Spark Speculation: Enabled to handle straggler nodes in batch jobs.
Storage
Access Pattern:
Bronze: Append-only raw data (High write, low read).
Silver/Gold: Compacted Parquet files via Iceberg (High read, moderate write/updates).
Database Table Design (Iceberg):
event_id: UUID (Primary Key - logical).event_time: Timestamp (Partition Key).data_payload: Struct/JSON.ingestion_time: Timestamp (Used for freshness tracking).Technical Selection: Apache Iceberg.
Rationale: Supports snapshot isolation, partition evolution, and time-travel queries.
Distribution Logic:
Partitioning: Hidden partitioning by
days(event_time) to avoid small file problems and optimize scan range.Messaging
Purpose & Decoupling: Kafka decouples producers from the processing engines and provides a 7-day buffer for streaming data.
Throughput & Partitioning:
Partitioning: Key-based partitioning (e.g.,
user_id) to ensure in-order processing for specific entities.Failure Handling: Dead-letter queues (DLQ) for malformed JSON/Avro messages.
Technical Selection: Kafka. High-throughput, industry standard for streaming ingestion.
Data Processing
Processing Model:
Streaming (Flink): Uses "Exactly-once" processing via two-phase commit to Iceberg.
Batch (Spark): Uses "Overwrite" or "Merge Into" semantics for upserts.
Processing DAG:
Ingest -> Cleanse (Filter nulls) -> Enrich (Join with dimension tables) -> Aggregate (Windowed counts) -> Sink (Iceberg).
Technical Selection: Flink for <10s latency requirements; Spark for historical re-processing and complex joins.
Infrastructure (Optional)
Observability:
Prometheus/Grafana: Monitoring Kafka lag, Flink checkpoint duration, and Spark executor memory.
OpenLineage: For data lineage tracking to see how data flows from source to final report.
Platform Security:
IAM Roles: Fine-grained access to S3 buckets.
Apache Ranger: For column-level and row-level access control on Trino/Iceberg.
Wrap Up
Advanced Topics
Trade-offs: We choose Eventual Consistency for the query layer (Trino) to favor high availability and throughput during massive write operations.

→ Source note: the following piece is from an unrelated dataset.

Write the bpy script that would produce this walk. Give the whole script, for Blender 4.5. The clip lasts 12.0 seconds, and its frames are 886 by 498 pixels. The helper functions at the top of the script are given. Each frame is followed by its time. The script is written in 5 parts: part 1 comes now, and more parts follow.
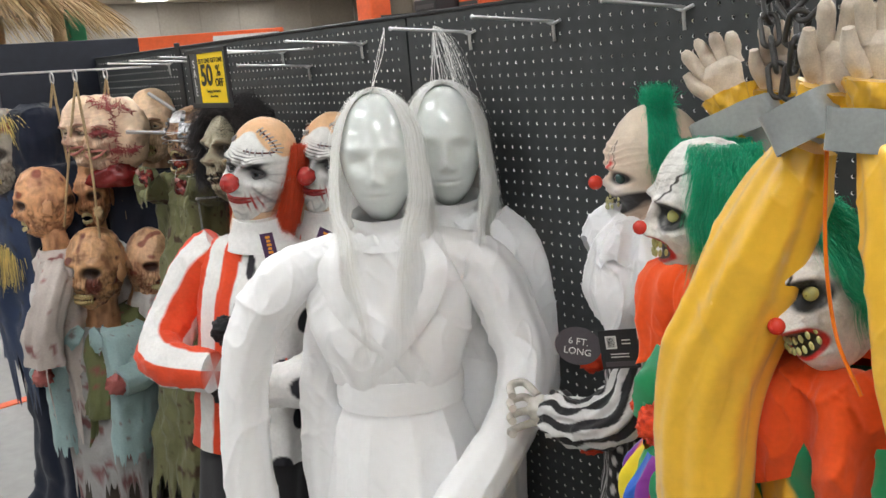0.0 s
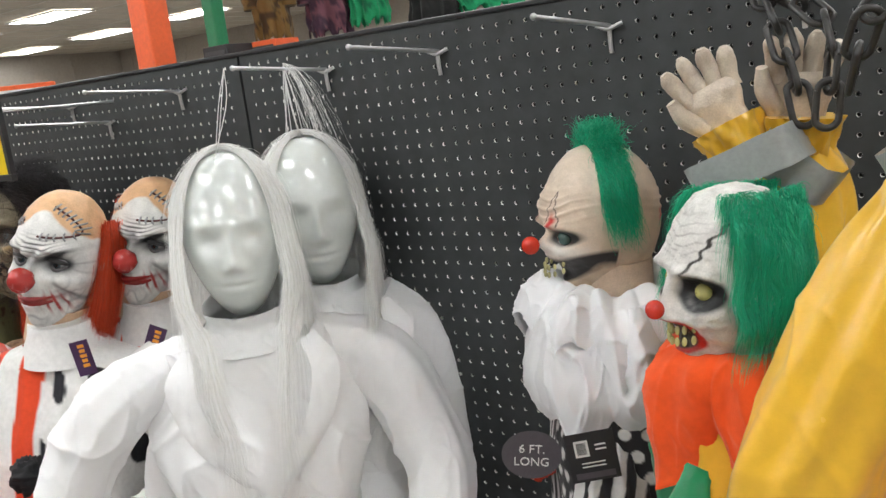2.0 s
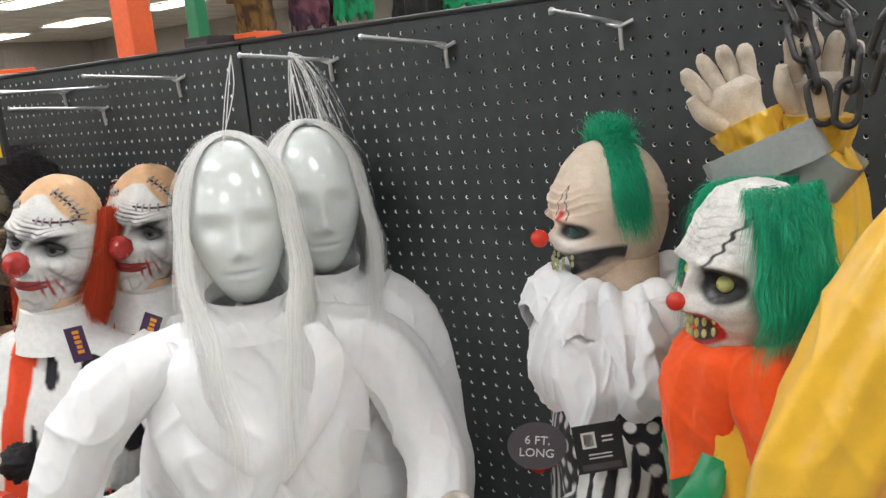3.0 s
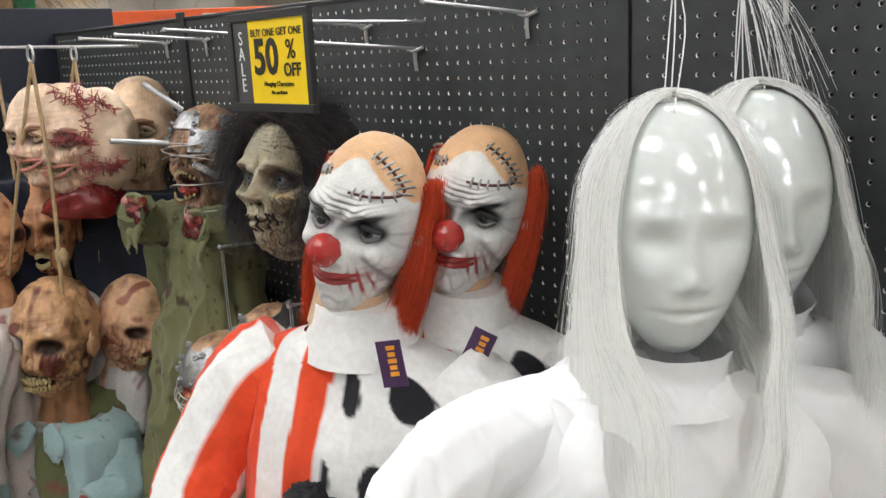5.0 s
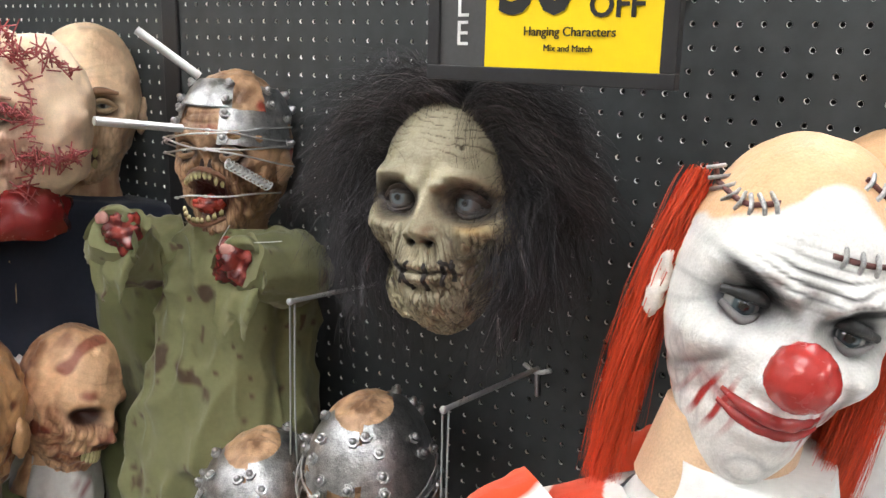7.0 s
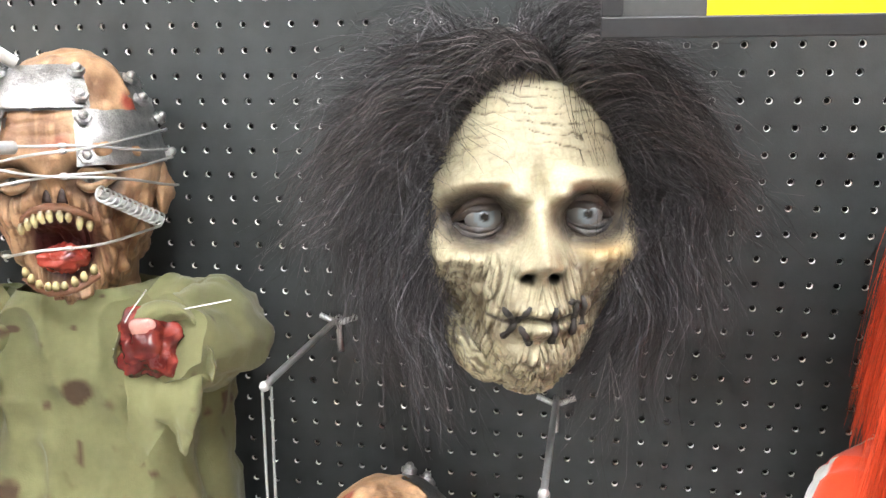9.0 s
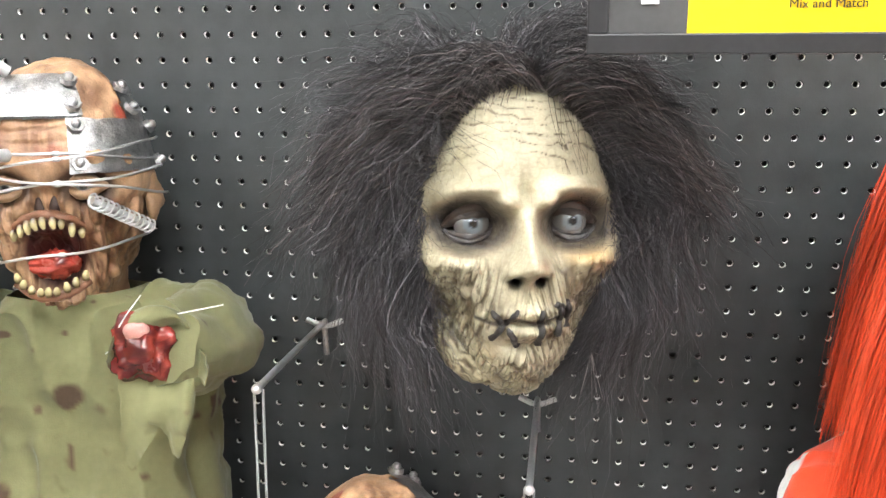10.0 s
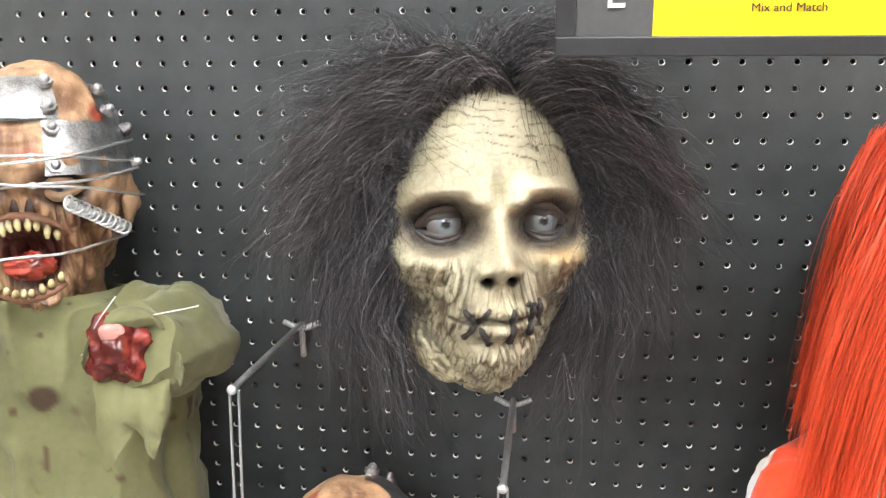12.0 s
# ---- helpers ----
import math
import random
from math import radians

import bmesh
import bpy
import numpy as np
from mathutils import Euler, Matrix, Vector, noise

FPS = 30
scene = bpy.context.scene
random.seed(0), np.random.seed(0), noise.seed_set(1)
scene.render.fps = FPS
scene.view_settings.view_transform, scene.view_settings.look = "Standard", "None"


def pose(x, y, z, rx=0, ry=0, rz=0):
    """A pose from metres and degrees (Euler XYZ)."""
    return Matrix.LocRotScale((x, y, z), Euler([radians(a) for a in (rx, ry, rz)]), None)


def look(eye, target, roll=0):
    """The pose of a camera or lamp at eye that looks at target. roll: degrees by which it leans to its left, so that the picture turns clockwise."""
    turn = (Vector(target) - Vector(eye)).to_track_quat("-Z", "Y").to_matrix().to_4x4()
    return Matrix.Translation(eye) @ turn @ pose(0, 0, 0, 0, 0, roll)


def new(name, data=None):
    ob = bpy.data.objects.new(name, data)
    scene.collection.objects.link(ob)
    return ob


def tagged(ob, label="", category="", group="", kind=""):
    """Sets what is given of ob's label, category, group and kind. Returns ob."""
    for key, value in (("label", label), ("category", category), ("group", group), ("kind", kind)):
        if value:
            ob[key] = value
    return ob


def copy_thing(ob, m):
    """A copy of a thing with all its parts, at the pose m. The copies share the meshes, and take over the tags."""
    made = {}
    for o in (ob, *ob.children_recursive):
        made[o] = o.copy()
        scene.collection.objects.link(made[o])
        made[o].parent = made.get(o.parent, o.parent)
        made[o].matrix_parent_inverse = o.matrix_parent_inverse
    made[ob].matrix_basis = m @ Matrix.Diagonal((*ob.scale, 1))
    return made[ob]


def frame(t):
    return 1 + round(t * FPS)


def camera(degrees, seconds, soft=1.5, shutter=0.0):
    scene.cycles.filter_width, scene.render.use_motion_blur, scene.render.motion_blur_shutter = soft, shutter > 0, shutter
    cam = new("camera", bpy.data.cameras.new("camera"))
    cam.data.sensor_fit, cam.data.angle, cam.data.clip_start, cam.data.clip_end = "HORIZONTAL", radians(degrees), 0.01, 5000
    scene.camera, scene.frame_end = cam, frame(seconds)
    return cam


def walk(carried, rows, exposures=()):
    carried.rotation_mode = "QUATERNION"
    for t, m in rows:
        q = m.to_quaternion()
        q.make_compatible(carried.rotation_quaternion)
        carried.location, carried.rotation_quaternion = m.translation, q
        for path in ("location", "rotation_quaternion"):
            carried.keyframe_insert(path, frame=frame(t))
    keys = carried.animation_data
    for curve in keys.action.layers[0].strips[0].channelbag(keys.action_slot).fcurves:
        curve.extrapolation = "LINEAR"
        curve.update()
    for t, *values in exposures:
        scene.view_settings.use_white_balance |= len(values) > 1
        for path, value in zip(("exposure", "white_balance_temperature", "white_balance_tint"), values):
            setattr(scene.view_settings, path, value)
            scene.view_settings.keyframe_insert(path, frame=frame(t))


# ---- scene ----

Reliability: Multi-AZ deployment of Kafka and Kubernetes nodes ensures that the failure of a single data center doesn't stop data ingestion.
Bottleneck Analysis:
Small Files: Streaming writes create many small files. Optimization: Run a periodic Spark "Compaction" job to merge small Iceberg files into larger Parquet blocks.
Metadata Pressure: The Glue Catalog can become a bottleneck. Optimization: Use Iceberg's REST catalog if Glue latency exceeds thresholds.
Security: Data is encrypted at rest using KMS (S3-SSE) and in transit via TLS 1.3.